Bob:
I did not know that about MPCC and what Morse recommended. I really don't know that much about the evolution out there--just what I've gotten from GeoffShac and his book.
I did hear something very interesting yesterday on the telecast from Venturi though at the end of the tournament. That was that there were lots planned along the water on what is now #6, 7, 8,9,10 and Morse bought back all those lots and moved them to the inland side of the course. His thought was the course would be so much better if houses did not obstruct the view and play of the course along the water.
I would say that might be THE all time dogged bullet!!

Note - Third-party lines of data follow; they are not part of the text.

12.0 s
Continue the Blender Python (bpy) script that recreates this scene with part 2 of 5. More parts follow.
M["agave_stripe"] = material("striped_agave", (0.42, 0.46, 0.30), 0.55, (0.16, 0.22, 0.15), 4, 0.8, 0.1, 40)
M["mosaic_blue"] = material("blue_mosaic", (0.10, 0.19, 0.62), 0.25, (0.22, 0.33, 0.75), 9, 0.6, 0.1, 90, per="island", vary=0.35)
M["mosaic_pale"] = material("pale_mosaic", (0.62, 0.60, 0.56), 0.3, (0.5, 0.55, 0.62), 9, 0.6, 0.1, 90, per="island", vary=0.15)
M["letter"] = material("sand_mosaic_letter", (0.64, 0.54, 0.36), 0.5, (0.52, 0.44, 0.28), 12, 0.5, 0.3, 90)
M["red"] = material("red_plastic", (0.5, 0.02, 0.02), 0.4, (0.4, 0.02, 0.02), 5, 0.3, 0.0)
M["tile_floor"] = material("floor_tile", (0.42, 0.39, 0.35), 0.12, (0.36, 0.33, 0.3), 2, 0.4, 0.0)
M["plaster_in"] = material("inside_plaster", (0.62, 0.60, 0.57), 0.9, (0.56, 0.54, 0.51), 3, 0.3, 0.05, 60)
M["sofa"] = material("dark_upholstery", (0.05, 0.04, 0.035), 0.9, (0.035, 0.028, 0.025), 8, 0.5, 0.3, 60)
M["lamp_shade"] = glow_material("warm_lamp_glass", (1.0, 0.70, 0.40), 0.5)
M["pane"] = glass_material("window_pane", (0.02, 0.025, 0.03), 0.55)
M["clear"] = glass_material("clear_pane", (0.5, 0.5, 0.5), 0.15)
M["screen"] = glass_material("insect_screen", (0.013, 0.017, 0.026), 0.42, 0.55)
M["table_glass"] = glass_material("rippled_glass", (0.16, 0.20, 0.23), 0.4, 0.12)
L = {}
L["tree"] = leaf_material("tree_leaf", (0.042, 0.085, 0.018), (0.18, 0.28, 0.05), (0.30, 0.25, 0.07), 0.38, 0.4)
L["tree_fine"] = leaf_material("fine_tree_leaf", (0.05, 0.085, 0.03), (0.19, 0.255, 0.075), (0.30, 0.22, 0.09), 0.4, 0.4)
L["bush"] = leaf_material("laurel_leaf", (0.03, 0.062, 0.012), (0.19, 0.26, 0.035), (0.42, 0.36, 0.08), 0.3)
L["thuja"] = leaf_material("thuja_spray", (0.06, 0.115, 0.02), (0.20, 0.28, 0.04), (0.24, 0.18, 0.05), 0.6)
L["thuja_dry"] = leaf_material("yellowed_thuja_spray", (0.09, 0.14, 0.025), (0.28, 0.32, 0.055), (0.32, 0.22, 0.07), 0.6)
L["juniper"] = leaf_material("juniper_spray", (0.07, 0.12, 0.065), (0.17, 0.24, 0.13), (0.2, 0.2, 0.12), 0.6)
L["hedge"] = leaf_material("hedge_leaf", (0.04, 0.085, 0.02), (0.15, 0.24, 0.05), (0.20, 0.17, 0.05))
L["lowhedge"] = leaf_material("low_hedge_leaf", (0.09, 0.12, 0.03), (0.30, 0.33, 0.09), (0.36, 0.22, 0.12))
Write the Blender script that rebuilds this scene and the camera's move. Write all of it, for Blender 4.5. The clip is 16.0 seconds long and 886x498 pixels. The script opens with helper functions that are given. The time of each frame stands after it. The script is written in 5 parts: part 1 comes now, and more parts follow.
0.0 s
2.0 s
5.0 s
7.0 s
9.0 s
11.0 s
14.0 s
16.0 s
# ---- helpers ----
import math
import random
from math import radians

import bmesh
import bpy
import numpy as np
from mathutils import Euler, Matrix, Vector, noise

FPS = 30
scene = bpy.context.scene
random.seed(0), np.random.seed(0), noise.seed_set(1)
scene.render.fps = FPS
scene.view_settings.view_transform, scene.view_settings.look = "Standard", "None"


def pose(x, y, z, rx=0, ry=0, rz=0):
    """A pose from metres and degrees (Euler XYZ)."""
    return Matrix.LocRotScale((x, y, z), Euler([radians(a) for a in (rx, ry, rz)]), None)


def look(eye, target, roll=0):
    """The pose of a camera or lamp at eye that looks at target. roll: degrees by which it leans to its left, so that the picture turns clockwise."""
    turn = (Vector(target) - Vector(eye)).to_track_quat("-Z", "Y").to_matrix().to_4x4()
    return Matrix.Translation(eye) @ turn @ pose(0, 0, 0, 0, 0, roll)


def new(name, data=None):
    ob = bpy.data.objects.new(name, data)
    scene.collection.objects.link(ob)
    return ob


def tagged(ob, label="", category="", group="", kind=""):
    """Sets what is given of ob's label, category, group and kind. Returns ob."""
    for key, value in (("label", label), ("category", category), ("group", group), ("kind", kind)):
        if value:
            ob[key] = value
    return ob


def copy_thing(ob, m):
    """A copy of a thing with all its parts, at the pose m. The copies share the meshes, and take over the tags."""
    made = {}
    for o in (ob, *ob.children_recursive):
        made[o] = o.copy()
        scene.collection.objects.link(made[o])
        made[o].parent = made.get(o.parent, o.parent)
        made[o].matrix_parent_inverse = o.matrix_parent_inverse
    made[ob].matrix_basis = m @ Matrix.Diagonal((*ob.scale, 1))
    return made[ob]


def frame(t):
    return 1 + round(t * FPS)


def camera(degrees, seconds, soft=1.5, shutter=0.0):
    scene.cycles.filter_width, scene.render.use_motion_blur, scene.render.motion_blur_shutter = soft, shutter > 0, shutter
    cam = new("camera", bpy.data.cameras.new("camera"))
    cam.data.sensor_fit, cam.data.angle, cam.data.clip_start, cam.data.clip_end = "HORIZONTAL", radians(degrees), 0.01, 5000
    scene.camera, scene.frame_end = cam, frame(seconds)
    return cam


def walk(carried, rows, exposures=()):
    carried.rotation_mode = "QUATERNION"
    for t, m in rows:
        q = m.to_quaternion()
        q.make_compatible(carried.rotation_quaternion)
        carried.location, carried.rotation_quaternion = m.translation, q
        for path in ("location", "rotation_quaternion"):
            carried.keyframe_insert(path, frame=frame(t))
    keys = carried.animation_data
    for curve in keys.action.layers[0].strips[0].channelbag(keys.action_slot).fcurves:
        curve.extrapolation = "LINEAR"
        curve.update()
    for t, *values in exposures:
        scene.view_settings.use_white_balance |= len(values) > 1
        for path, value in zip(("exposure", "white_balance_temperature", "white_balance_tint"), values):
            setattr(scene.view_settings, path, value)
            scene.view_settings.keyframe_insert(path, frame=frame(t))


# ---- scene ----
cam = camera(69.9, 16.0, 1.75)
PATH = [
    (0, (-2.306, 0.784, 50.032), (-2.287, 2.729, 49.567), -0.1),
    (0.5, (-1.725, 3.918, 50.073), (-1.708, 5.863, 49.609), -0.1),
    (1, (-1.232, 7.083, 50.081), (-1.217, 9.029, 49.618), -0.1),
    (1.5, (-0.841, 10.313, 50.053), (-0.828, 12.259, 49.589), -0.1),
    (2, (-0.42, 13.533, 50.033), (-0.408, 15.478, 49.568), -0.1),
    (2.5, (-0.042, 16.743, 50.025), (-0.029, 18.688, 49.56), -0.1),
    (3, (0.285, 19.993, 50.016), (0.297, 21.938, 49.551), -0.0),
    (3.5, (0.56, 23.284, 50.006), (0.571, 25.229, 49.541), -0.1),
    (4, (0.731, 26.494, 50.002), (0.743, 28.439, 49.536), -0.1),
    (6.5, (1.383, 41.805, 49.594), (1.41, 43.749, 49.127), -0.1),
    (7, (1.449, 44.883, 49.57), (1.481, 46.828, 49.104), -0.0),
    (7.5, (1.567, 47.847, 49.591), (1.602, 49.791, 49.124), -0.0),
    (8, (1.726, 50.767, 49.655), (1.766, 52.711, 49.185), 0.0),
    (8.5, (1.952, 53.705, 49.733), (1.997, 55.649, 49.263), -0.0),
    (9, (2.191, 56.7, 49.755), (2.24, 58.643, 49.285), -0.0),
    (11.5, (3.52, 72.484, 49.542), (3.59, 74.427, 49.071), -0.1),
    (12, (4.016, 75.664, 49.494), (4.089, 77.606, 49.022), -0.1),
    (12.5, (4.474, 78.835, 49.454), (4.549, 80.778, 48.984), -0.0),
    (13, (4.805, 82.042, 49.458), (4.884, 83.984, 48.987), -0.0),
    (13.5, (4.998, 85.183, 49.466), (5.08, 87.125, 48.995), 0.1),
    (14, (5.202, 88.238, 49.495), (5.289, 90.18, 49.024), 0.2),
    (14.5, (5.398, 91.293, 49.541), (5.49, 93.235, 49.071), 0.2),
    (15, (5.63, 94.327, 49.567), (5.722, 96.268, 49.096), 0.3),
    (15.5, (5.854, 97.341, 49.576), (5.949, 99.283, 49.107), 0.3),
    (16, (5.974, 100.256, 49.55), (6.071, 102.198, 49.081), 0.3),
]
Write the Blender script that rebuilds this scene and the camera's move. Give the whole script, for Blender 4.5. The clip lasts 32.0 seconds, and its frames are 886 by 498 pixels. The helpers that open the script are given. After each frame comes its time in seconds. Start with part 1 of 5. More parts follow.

I love these little intersting historical vignettes and will repeat a most interesting personal one if you were not around when I posted it quite a long time ago about the Monterrey Peninula.
My old Dad played in a good number of US Amateurs and his goal was always to make the quarters so he could get into the Masters.
He hated talking about golf and so I never knew much about his career or experiences. He had a very dry sense of humor though and once he told me he thought he was going to make it at Pebble one time but the guy who was in the room next to him would fight with his wife all night every night and he just got tired out from lack of sleep having to listen to them.
A couple of years ago somebody on GCA posted a topic called "What's not to love about golf" and I told that to my mother who's now 86. She said; "Ah, yes, the game was so good to your father" and she proceeded to tell me about sitting around the fire one chilly evening at the lodge with my Dad beside the fire after he'd just lost in the US Amateur. And she said; "Funny it was just me, your Dad and Bob Jones!"
Well I couldn't believe it, never heard that before and I posted it on here. You can imagine the reaction and I told her about it a few days later! 86 year olds have to search their memories sometime and she sat there quietly for a time and said this: "Actually, there were four of us, your Dad, me, Bob Jones who such a nice man and told Dad that it was just a game and there's always next year but there was another nice man call Sam Moore or something!"
I said, you don't mean Samuel Morse do you? And she said; "Yes, that's the one, he owned Pebble Beach!" It is just amazing to me to think about that now; my mother knew nothing about golf and couldn't have cared less. To her it was a nice place, nice fire, nice drinks and a couple of guys who just happened to be nice men! Jeezus!
And what my father did tell me about that time was only the guy and his wife that kept him up every night--he told me it was Skee Riegal, a guy from Philadelphia and he won the Amateur. My mother and father were from New York and it wasn't for another 25 years until I met Skee Riegal and this whole thing fell into place! The year, which I actually had to look up, was 1947!
I saw Skee in the supermarket last year and I didn't mention to him about my Dad and all the late night arguing but I did ask him about that Amateur and Jones and he said he played a practice round with Jones out there then and he thinks it may have been one of the last or maybe the last times Jones ever played golf. Someboby on here put Jones's last round a bit later though.
But it was very interesting stuff--and to them it all seemed so normal! Wow!